- The Washington Times - Tuesday, June 5, 2012

Federal debt will double by the middle of the next decade and reach more than twice the size of the entire U.S. economy by 2037 unless Congress changes course on taxes and spending, the Congressional Budget Office said in its latest analysis Tuesday.

The CBO said it’s the country’s worst fiscal picture since a brief period during World War II, when spending ballooned to fund the military campaign but returned to normal soon after the war ended.

“In the past few years, the federal government has been recording the largest budget deficits since 1945, both in dollar terms and as a share of the economy. Consequently, the amount of federal debt held by the public has surged,” the nonpartisan agency’s analysts said in a grim review of the government’s budget challenges.

The CBO said growing debt will be driven chiefly by an aging population that needs higher spending on health care, and by higher interest payments on the debt. Public debt will be equal to 70 percent of gross domestic product at the end of this fiscal year — up from 40 percent at the end of 2008 [-] and will be on its way to more than 200 percent of GDP by 2037.

At that level, fiscal catastrophes are more likely, and the government’s ability to respond becomes far more constrained.

Ironically, the CBO said the deep deficits and debt don’t have to happen. If Congress would step out of the way, major tax increases and deep spending cuts already built into the law would take effect and debt would begin to shrink almost immediately.

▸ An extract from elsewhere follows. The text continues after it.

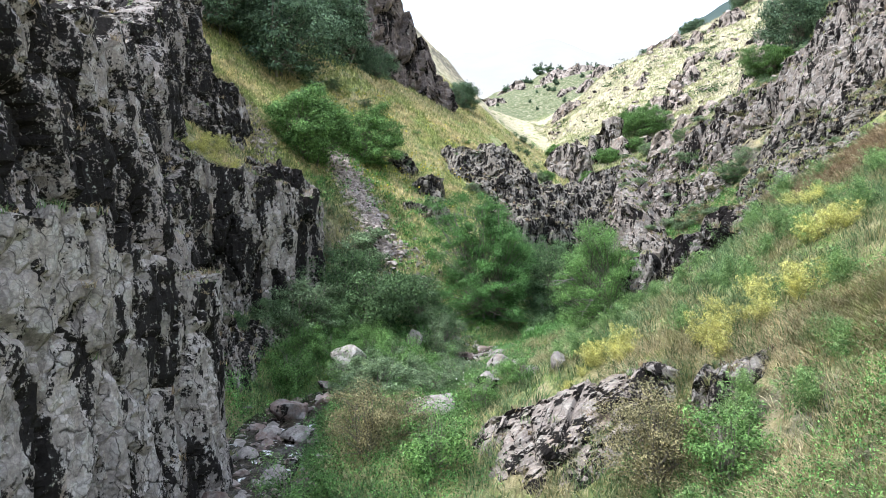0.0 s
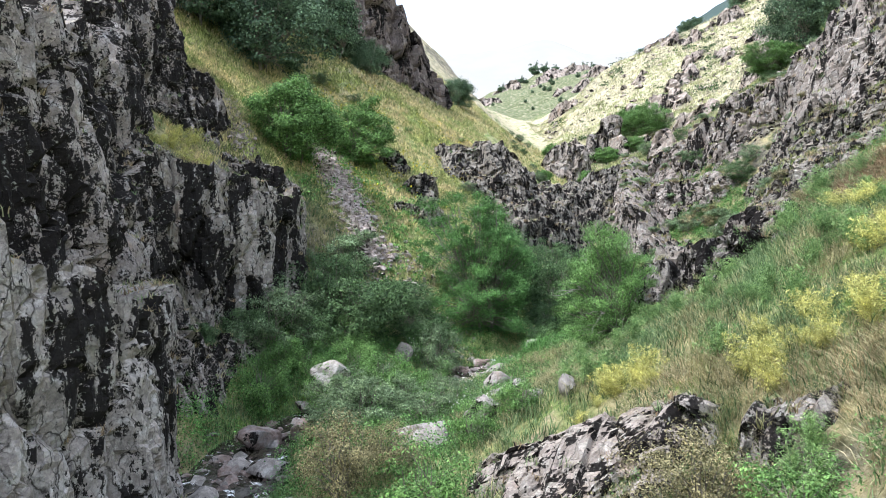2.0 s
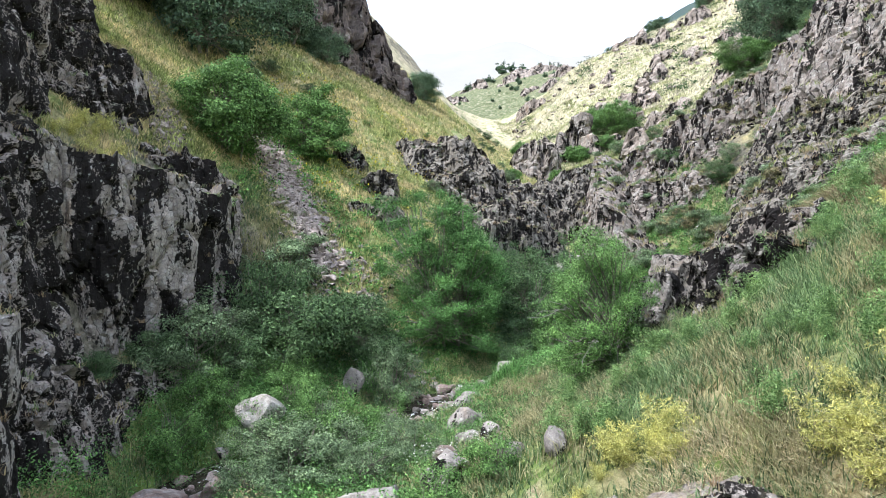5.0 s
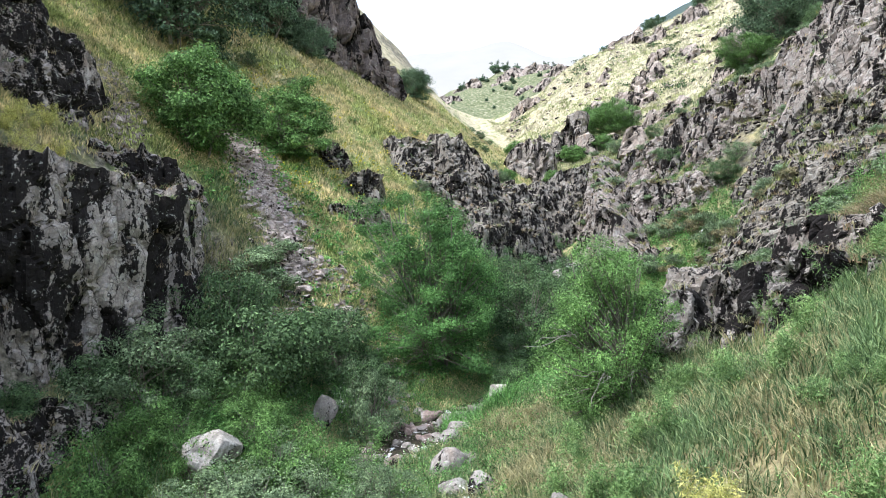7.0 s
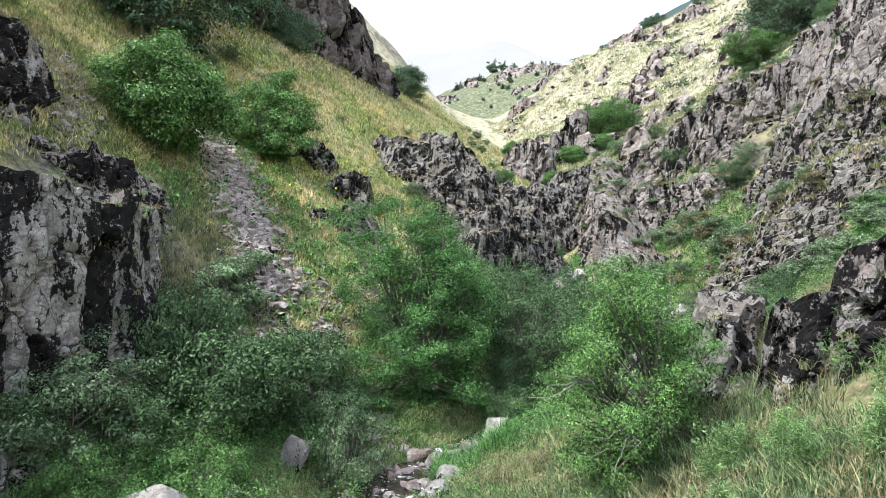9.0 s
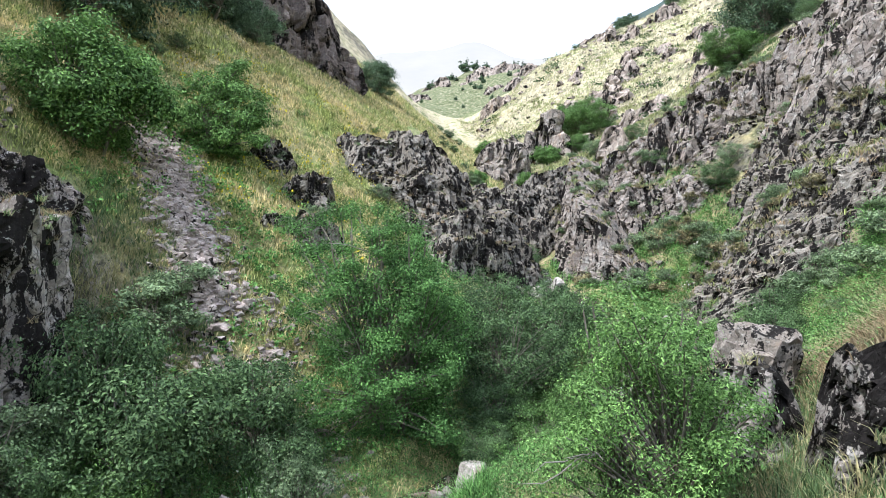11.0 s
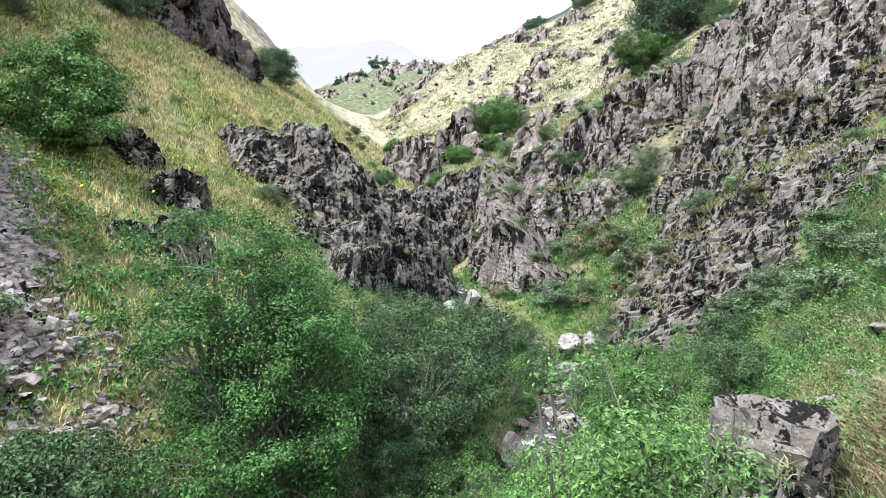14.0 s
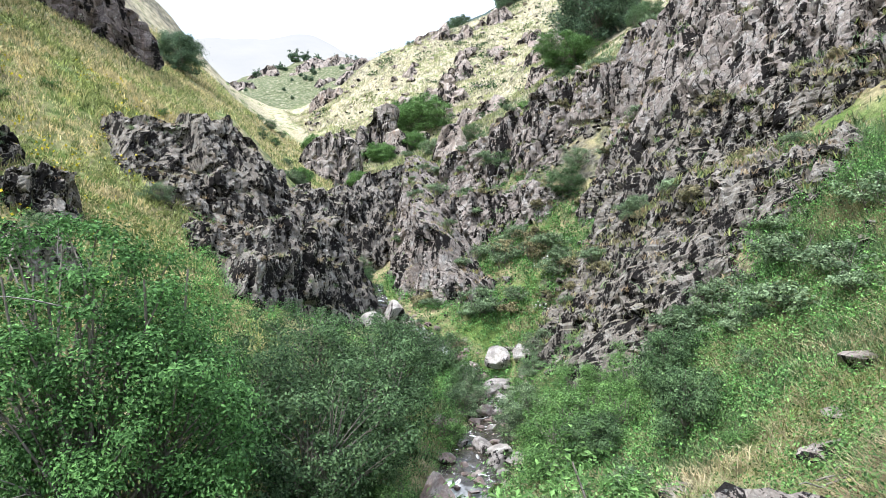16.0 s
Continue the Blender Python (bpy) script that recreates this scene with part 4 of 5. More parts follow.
boulder(17.8, 49.8, (0.8, 0.6, 0.45), ROCK_PALE, PALE, 20, 0.2)
boulder(14.3, 55.0, (1.1, 0.8, 0.85), ROCK_WHITE, "white boulder in the mouth of the cleft", 21, lift=6.2)
boulder(13.0, 55.0, (0.8, 0.6, 0.65), ROCK_WHITE, PALE, 22, lift=5.95)
boulder(10.9, 40.4, (0.95, 0.8, 0.85), ROCK_WET, "grey rounded boulder above a small fall", 23, lift=2.3)
boulder(13.6, 42.8, (0.55, 0.45, 0.4), ROCK_PALE, PALE, 34, lift=2.85)
boulder(12.6, 33.5, (1.0, 0.6, 0.3), ROCK_SLAB, "flat grey rock in the grass bank", 35, 0.62)
boulder(13.5, 33.3, (0.7, 0.5, 0.35), ROCK_SLAB, "flat grey rock in the grass bank", 36, 0.62)
boulder(14.8, 30.9, (1.0, 0.6, 0.3), ROCK_SLAB, "flat grey rock in the grass bank", 37, 0.62)
boulder(15.8, 31.4, (0.7, 0.5, 0.3), ROCK_SLAB, "flat grey rock in the grass bank", 38, 0.62)
boulder(17.5, 32.0, (0.9, 0.6, 0.35), ROCK_SLAB, "flat grey rock in the grass bank", 39, 0.62)
boulder(13.9, 40.6, (0.6, 0.5, 0.4), ROCK_PALE, PALE, 24, 0.2)
boulder(12.6, 44.2, (0.6, 0.5, 0.4), ROCK_WET, DARK, 25, 0.2)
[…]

However, those tax increases and spending cuts have repeatedly proved to be unpalatable on both sides of the aisle.

Instead, the GOP has fought to permanently extend lower tax rates, and Democrats have defended existing spending programs and proposed some new ones.

That has left the country bumping along with deficits of $1 trillion or more each of the last three years. Yet with the economy still weak, lawmakers remain paralyzed as they try to figure out how to act over the long term without harming the economy now.

The report produced hand-wringing and finger-pointing on Capitol Hill.

“The president’s policies are not working,” said House Budget Committee Chairman Paul Ryan, Wisconsin Republican. “The sobering reality of our economic challenges require leadership and action. The president and his party’s leaders have failed on both counts.”

But House Minority Whip Steny H. Hoyer, Maryland Democrat, said the hurdle is the GOP’s demand that spending cuts fuel any debt solution.

The “CBO’s report is a warning that we must get our fiscal house in order by achieving big and balanced deficit reduction that includes both spending and revenues,” he said. “Cutting domestic spending alone won’t work, and it will require both parties working together.”

At the White House, press secretary Jay Carney said Mr. Obama wants a “balanced way” that raises taxes, while Republican presidential candidate Mitt Romney’s campaign said Mr. Obama’s budget was rejected unanimously by Congress, and said the president hasn’t put forward a plan to reform the entitlement spending that is driving long-term debt.

But some signs of cooperation have poked through in recent weeks.

A bipartisan group of senators met behind closed doors Tuesday and emerged proclaiming new urgency about the country’s fiscal picture in the face of the European debt crisis.

The several dozen senators met with Robert B. Zoellick, outgoing president of the World Bank, who warned the lawmakers to be ready to put aside partisan differences.

“There’s a real sense that Europe’s economy is in a deep crisis, and if it slides further it will drag down the United States even more,” retiring Sen. Joe Lieberman, an independent from Connecticut, said after the meeting. “Everyone seems to know that. The question is whether we’ll have the guts to do anything about it.”

In its analysis of the long-term budget, the CBO ran two sets of numbers.

The first set assumed the 2001 and 2003 tax cuts expire at the end of this year, the alternative minimum tax hits more families, the automatic spending cuts agreed to last year take effect and Congress allows deep cuts to payments to doctors who treat Medicare patients. Under those assumptions, debt drops.

But under the second set of assumptions Congress delays all of those tax increases and spending cuts, and debt explodes. That would also have a decidedly negative impact on the economy — at least 4.4 percent lower than it would otherwise be in 2027, and 13.4 percent lower in 2037.

The CBO’s analysis gives some interesting snapshots about how both the budget and the economy will change.

Among the CBO’s assumptions is that the U.S. population will reach 389 million in 2037 and top 500 million in 2087, with the population skewing ever older.

Older workers tend to work fewer hours, meaning that by 2087 the average number of hours worked per employee in the workforce will be about 2 percent less than in 2022.

The CBO also predicted that the growth in the labor force will slow, keeping economic growth to an average of 2.2 percent over the long term. But the interest rate on debt will be higher, at an average of 2.7 percent — a reversal from recent years, when economic growth and interest rates were about the same.

The agency also put an exact price on the deficit when it comes to savings. The CBO said that for each dollar the deficit rises, national savings is reduced by between 32 cents and 72 cents, and domestic investment is reduced by between 10 cents and 50 cents.